Figure 12: Comparison of actual and planned state profiles, demonstrating constraint satisfaction and low tracking error.

Implications and Future Directions

STITCHER's architecture provides strong theoretical guarantees on optimality and computational complexity, making it suitable for deployment in resource-constrained, safety-critical autonomous systems. Its ability to handle nonconvex constraints and hardware-specific actuator limits without resorting to conservative relaxations or offline computation is a significant practical advantage.
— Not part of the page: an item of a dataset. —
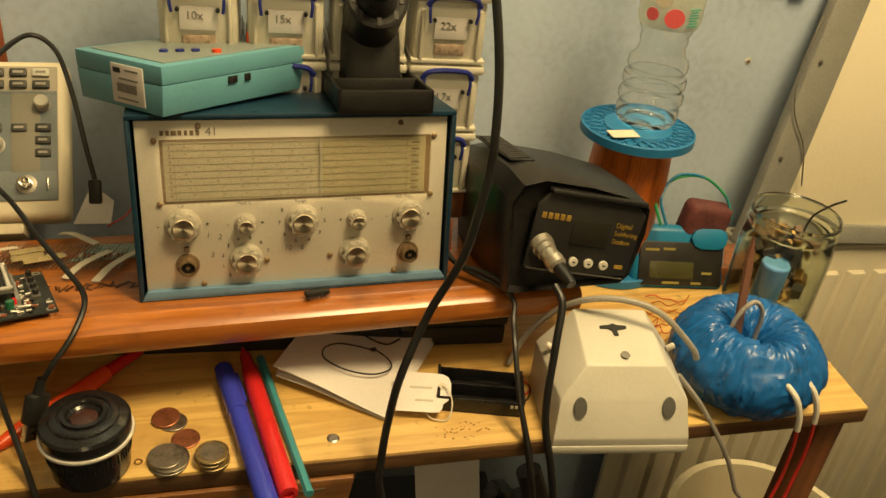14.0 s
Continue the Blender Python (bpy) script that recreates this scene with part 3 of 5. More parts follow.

The framework's modularity allows for extension to higher-order dynamics, more expressive motion primitives, and integration with learning-based heuristics or receding horizon strategies for operation in unknown environments.

Potential future developments include:

• Online Receding Horizon Planning: Enabling navigation in partially known or dynamic environments.
• Learning-Based Heuristics: Employing imitation or reinforcement learning to further reduce search effort.
• Generalization to Nonlinear Systems: Extending motion primitive libraries to cover broader classes of dynamics.

Conclusion

STITCHER presents a robust, real-time trajectory planning framework for complex environments, combining graph-based motion primitive search with admissible heuristics and efficient constraint/collision checking. Theoretical analysis, simulation, and hardware validation collectively demonstrate its effectiveness, scalability, and practical utility for autonomous aerial systems. The framework's design principles and empirical results suggest promising avenues for future research in constrained trajectory planning and autonomous navigation.